Entries |
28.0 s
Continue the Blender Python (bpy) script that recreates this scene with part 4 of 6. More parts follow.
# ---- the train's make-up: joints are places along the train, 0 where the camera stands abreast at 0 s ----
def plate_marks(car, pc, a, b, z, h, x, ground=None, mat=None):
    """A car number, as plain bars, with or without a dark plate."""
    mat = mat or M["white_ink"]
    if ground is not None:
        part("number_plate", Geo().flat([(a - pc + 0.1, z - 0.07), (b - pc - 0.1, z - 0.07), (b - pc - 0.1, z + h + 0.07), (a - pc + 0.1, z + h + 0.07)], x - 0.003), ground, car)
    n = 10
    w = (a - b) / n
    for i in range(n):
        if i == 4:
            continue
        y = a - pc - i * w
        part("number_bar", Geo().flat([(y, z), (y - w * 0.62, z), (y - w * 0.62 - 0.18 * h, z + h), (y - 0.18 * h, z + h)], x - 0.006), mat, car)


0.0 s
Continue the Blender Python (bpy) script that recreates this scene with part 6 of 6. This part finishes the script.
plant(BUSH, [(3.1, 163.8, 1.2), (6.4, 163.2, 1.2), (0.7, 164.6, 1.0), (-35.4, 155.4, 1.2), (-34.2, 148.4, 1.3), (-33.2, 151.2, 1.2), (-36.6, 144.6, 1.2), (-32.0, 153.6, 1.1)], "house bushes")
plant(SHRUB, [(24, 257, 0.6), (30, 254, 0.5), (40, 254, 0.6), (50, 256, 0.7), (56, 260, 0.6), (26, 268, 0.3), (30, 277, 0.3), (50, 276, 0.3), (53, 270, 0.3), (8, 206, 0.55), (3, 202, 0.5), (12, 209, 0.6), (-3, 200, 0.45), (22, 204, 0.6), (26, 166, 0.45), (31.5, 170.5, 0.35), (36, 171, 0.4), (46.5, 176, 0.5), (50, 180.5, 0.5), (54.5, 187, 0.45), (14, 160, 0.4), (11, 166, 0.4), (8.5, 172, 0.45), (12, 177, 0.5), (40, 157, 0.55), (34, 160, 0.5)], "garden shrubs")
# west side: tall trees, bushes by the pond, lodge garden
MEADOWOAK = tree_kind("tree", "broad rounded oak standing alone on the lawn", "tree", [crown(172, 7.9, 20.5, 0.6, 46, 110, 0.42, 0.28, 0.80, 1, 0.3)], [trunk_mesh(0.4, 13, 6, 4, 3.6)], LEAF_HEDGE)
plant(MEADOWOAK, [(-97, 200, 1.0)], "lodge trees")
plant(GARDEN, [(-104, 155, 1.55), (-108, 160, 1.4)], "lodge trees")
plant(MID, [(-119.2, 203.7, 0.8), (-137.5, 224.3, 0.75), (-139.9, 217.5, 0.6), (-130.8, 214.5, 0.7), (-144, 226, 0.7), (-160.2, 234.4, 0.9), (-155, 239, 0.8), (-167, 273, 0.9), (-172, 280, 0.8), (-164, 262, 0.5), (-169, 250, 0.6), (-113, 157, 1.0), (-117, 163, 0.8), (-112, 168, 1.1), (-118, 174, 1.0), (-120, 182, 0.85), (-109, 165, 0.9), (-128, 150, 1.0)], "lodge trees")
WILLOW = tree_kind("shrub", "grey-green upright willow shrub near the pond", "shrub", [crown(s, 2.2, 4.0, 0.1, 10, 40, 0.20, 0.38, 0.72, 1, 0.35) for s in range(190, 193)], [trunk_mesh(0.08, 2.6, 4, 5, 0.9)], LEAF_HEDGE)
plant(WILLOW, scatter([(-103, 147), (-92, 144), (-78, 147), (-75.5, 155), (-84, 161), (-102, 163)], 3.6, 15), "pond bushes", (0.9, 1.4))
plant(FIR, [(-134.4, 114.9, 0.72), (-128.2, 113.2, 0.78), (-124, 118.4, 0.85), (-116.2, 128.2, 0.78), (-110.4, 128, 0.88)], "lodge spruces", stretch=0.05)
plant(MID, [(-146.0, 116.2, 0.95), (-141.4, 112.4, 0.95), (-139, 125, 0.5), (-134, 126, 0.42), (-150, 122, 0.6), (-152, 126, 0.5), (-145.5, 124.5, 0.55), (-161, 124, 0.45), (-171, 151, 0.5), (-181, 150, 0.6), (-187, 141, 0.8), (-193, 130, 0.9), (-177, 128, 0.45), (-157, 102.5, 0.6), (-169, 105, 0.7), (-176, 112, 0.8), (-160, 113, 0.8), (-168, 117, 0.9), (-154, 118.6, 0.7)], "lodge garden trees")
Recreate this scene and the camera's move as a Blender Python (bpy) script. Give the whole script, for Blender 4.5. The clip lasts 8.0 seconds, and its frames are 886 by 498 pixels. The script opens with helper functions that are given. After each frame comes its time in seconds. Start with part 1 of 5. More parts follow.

Written task |
Extract the listing in its entirety, matching it exactly.

Solved problem |
28.0 s
Continue the Blender Python (bpy) script that recreates this scene with part 4 of 6. More parts follow.
# ---- the train's make-up: joints are places along the train, 0 where the camera stands abreast at 0 s ----
def plate_marks(car, pc, a, b, z, h, x, ground=None, mat=None):
    """A car number, as plain bars, with or without a dark plate."""
    mat = mat or M["white_ink"]
    if ground is not None:
        part("number_plate", Geo().flat([(a - pc + 0.1, z - 0.07), (b - pc - 0.1, z - 0.07), (b - pc - 0.1, z + h + 0.07), (a - pc + 0.1, z + h + 0.07)], x - 0.003), ground, car)
    n = 10
    w = (a - b) / n
    for i in range(n):
        if i == 4:
            continue
        y = a - pc - i * w
        part("number_bar", Geo().flat([(y, z), (y - w * 0.62, z), (y - w * 0.62 - 0.18 * h, z + h), (y - 0.18 * h, z + h)], x - 0.006), mat, car)


0.0 s
Continue the Blender Python (bpy) script that recreates this scene with part 6 of 6. This part finishes the script.
plant(BUSH, [(3.1, 163.8, 1.2), (6.4, 163.2, 1.2), (0.7, 164.6, 1.0), (-35.4, 155.4, 1.2), (-34.2, 148.4, 1.3), (-33.2, 151.2, 1.2), (-36.6, 144.6, 1.2), (-32.0, 153.6, 1.1)], "house bushes")
plant(SHRUB, [(24, 257, 0.6), (30, 254, 0.5), (40, 254, 0.6), (50, 256, 0.7), (56, 260, 0.6), (26, 268, 0.3), (30, 277, 0.3), (50, 276, 0.3), (53, 270, 0.3), (8, 206, 0.55), (3, 202, 0.5), (12, 209, 0.6), (-3, 200, 0.45), (22, 204, 0.6), (26, 166, 0.45), (31.5, 170.5, 0.35), (36, 171, 0.4), (46.5, 176, 0.5), (50, 180.5, 0.5), (54.5, 187, 0.45), (14, 160, 0.4), (11, 166, 0.4), (8.5, 172, 0.45), (12, 177, 0.5), (40, 157, 0.55), (34, 160, 0.5)], "garden shrubs")
# west side: tall trees, bushes by the pond, lodge garden
MEADOWOAK = tree_kind("tree", "broad rounded oak standing alone on the lawn", "tree", [crown(172, 7.9, 20.5, 0.6, 46, 110, 0.42, 0.28, 0.80, 1, 0.3)], [trunk_mesh(0.4, 13, 6, 4, 3.6)], LEAF_HEDGE)
plant(MEADOWOAK, [(-97, 200, 1.0)], "lodge trees")
plant(GARDEN, [(-104, 155, 1.55), (-108, 160, 1.4)], "lodge trees")
plant(MID, [(-119.2, 203.7, 0.8), (-137.5, 224.3, 0.75), (-139.9, 217.5, 0.6), (-130.8, 214.5, 0.7), (-144, 226, 0.7), (-160.2, 234.4, 0.9), (-155, 239, 0.8), (-167, 273, 0.9), (-172, 280, 0.8), (-164, 262, 0.5), (-169, 250, 0.6), (-113, 157, 1.0), (-117, 163, 0.8), (-112, 168, 1.1), (-118, 174, 1.0), (-120, 182, 0.85), (-109, 165, 0.9), (-128, 150, 1.0)], "lodge trees")
WILLOW = tree_kind("shrub", "grey-green upright willow shrub near the pond", "shrub", [crown(s, 2.2, 4.0, 0.1, 10, 40, 0.20, 0.38, 0.72, 1, 0.35) for s in range(190, 193)], [trunk_mesh(0.08, 2.6, 4, 5, 0.9)], LEAF_HEDGE)
plant(WILLOW, scatter([(-103, 147), (-92, 144), (-78, 147), (-75.5, 155), (-84, 161), (-102, 163)], 3.6, 15), "pond bushes", (0.9, 1.4))
plant(FIR, [(-134.4, 114.9, 0.72), (-128.2, 113.2, 0.78), (-124, 118.4, 0.85), (-116.2, 128.2, 0.78), (-110.4, 128, 0.88)], "lodge spruces", stretch=0.05)
plant(MID, [(-146.0, 116.2, 0.95), (-141.4, 112.4, 0.95), (-139, 125, 0.5), (-134, 126, 0.42), (-150, 122, 0.6), (-152, 126, 0.5), (-145.5, 124.5, 0.55), (-161, 124, 0.45), (-171, 151, 0.5), (-181, 150, 0.6), (-187, 141, 0.8), (-193, 130, 0.9), (-177, 128, 0.45), (-157, 102.5, 0.6), (-169, 105, 0.7), (-176, 112, 0.8), (-160, 113, 0.8), (-168, 117, 0.9), (-154, 118.6, 0.7)], "lodge garden trees")
Recreate this scene and the camera's move as a Blender Python (bpy) script. Give the whole script, for Blender 4.5. The clip lasts 8.0 seconds, and its frames are 886 by 498 pixels. The script opens with helper functions that are given. After each frame comes its time in seconds. Start with part 1 of 5. More parts follow.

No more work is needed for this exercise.